• [Set exercise] Report back each line of the records that contains the string "roll".

• [Source records]
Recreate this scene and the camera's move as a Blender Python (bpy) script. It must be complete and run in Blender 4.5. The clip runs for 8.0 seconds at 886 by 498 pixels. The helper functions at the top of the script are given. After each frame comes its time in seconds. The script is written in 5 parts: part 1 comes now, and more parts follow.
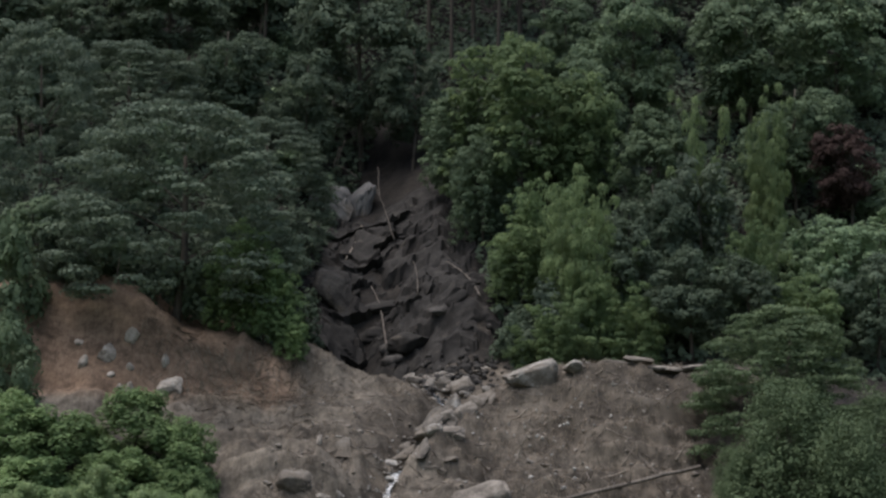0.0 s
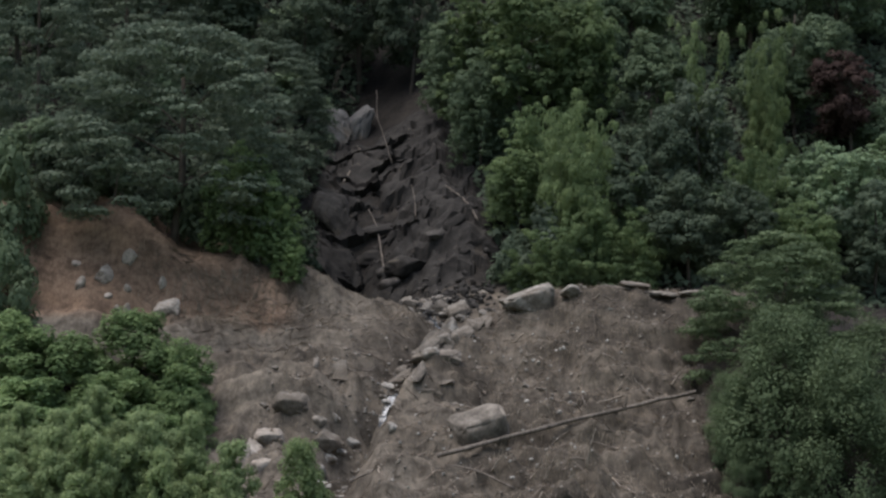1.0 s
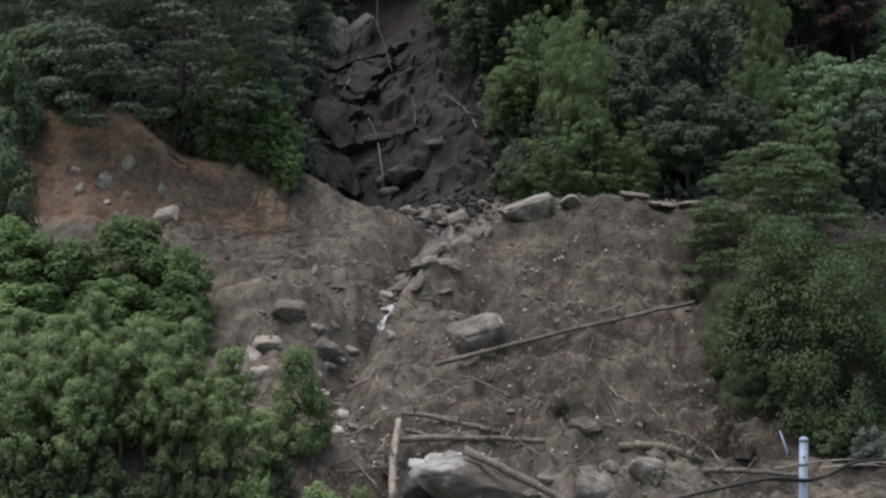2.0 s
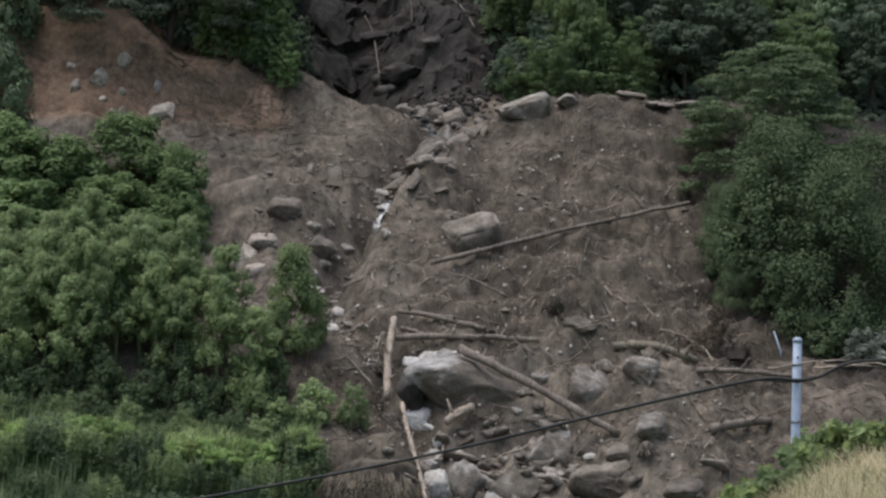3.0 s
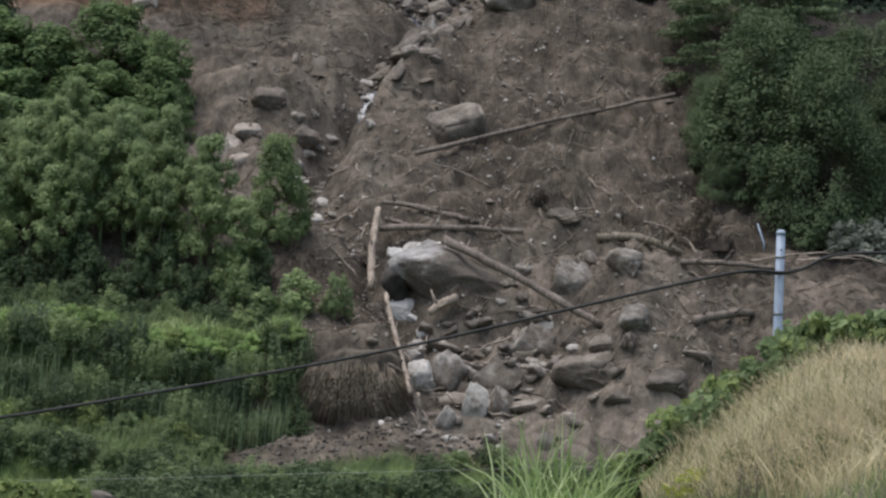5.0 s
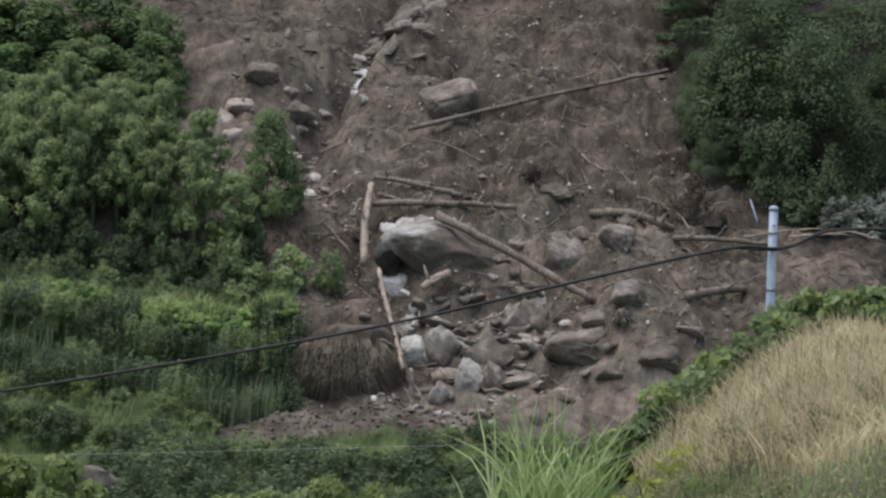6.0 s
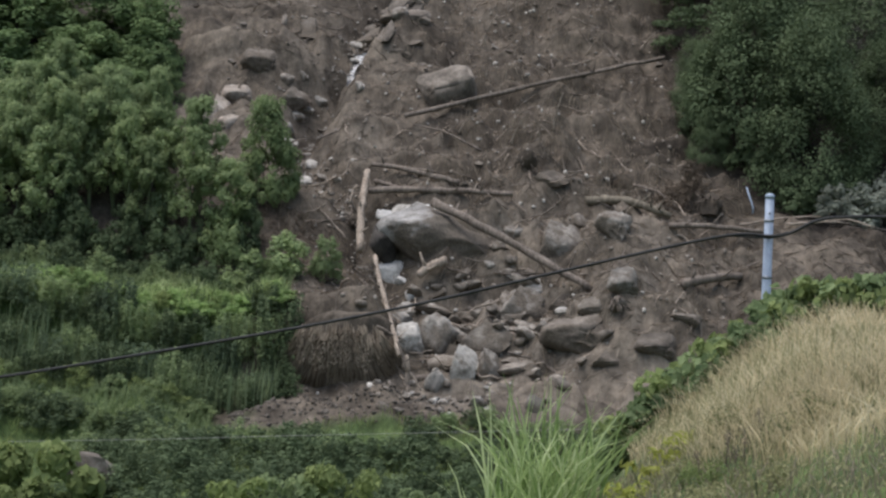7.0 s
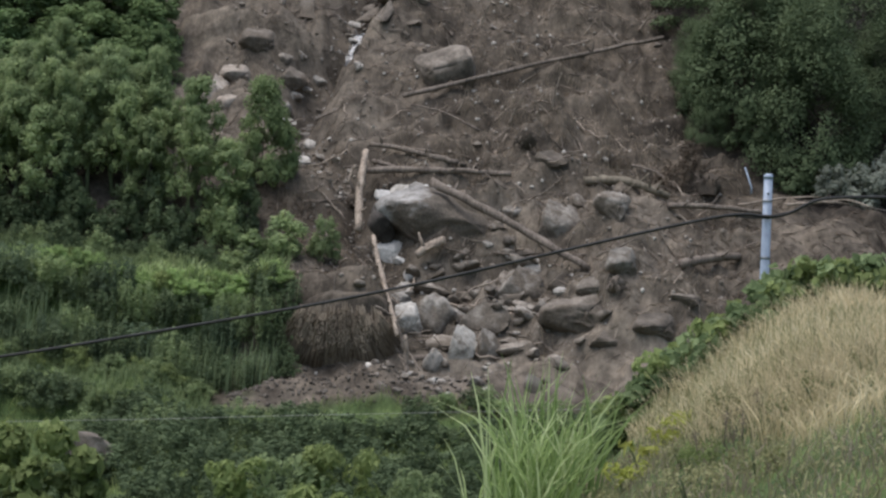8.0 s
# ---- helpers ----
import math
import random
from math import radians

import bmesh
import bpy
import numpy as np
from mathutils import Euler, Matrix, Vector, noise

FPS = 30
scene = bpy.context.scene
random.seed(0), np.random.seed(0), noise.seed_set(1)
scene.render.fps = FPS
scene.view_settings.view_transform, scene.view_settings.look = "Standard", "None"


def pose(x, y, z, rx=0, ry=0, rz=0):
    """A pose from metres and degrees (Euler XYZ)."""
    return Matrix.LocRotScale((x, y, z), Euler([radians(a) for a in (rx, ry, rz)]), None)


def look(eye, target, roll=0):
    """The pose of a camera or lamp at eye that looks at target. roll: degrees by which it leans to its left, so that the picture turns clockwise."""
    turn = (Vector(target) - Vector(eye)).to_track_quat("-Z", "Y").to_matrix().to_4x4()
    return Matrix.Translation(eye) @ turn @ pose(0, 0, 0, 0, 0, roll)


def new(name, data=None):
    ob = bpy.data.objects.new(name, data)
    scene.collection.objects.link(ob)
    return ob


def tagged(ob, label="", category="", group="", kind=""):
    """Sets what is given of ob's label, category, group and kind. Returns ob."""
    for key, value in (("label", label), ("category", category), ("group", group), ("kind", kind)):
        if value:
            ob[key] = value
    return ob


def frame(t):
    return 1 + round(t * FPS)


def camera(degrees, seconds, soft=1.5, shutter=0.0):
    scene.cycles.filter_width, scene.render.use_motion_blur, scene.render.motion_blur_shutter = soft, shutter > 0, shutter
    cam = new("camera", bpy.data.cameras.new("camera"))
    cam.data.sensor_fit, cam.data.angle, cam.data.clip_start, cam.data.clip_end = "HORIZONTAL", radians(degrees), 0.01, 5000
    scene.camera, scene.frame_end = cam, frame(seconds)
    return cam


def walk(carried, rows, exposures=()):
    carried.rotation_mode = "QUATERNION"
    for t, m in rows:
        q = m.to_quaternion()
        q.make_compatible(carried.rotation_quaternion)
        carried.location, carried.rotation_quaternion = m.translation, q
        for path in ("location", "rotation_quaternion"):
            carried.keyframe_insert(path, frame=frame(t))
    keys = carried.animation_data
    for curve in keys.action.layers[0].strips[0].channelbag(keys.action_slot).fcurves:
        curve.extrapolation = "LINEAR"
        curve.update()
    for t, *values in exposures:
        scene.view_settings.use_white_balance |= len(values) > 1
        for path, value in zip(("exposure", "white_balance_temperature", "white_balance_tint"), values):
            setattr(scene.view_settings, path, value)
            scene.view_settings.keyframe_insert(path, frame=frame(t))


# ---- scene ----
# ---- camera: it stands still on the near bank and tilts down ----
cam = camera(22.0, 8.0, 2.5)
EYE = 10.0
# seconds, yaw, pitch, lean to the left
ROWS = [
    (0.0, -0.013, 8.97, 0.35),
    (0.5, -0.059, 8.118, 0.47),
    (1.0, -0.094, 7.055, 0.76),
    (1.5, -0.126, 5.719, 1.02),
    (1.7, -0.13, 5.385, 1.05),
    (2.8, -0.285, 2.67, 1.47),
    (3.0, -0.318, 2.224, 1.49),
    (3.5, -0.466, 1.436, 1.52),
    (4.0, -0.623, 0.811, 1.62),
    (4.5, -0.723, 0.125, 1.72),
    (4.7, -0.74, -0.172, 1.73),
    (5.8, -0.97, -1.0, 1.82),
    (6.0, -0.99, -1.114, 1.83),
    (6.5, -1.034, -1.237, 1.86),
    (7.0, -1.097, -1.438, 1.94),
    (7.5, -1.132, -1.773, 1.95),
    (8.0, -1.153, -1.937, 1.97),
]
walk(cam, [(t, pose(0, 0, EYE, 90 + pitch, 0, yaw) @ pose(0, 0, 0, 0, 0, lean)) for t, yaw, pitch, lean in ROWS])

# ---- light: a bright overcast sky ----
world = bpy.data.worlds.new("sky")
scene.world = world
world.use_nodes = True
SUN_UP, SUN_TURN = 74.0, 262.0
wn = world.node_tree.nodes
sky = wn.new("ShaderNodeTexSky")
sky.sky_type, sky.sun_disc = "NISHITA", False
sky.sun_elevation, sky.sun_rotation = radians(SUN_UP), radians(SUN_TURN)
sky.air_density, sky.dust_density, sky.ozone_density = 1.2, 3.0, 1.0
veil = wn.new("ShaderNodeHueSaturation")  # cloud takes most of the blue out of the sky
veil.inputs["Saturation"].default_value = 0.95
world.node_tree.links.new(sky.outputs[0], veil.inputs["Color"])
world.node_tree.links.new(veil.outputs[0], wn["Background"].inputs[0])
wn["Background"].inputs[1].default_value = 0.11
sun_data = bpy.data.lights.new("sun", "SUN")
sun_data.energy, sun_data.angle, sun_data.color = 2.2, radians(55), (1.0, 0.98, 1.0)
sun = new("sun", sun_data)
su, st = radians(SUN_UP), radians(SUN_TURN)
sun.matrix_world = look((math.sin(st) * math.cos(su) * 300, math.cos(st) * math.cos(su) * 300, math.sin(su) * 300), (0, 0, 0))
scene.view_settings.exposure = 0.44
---
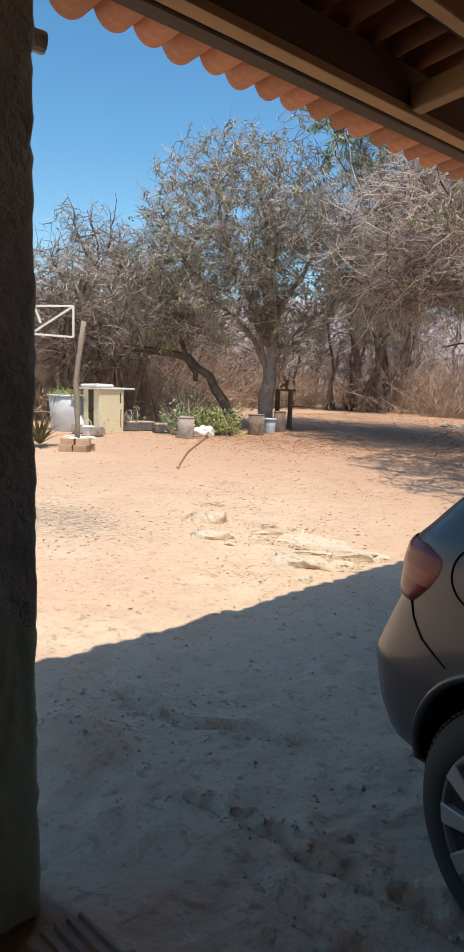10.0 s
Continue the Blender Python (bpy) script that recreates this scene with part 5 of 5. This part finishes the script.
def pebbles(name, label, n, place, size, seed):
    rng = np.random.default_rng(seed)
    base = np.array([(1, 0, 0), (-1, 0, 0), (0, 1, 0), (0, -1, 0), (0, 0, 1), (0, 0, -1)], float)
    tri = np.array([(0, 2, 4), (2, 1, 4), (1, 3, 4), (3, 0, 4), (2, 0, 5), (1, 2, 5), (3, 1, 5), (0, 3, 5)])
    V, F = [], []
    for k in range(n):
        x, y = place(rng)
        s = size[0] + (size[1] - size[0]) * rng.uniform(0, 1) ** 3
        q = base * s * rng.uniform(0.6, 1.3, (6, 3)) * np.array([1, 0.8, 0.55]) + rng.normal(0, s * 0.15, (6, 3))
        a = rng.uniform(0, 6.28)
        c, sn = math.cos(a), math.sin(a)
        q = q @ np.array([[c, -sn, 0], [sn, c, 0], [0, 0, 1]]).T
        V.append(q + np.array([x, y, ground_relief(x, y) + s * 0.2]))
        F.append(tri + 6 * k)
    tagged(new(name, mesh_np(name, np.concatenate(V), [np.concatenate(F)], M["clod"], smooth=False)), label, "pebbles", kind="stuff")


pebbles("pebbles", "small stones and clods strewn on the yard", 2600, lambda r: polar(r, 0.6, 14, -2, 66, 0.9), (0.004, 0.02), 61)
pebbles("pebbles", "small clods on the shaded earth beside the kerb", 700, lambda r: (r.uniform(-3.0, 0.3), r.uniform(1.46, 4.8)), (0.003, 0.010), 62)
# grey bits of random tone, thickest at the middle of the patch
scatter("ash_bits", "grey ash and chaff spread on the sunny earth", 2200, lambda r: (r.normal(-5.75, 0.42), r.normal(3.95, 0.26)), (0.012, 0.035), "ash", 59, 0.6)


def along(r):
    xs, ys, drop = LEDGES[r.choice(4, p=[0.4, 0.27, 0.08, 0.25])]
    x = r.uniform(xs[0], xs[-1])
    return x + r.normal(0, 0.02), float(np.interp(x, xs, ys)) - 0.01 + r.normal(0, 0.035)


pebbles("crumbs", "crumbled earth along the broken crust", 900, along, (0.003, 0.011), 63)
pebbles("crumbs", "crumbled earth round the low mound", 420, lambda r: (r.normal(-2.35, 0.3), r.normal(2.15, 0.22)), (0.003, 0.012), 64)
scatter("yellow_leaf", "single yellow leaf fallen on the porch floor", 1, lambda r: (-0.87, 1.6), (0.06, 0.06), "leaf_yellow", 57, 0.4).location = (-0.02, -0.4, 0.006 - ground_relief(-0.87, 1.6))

• [Answer below]
def look(eye, target, roll=0):
    """The pose of a camera or lamp at eye that looks at target. roll: degrees by which it leans to its left, so that the picture turns clockwise."""
    return Matrix.Translation(eye) @ turn @ pose(0, 0, 0, 0, 0, roll)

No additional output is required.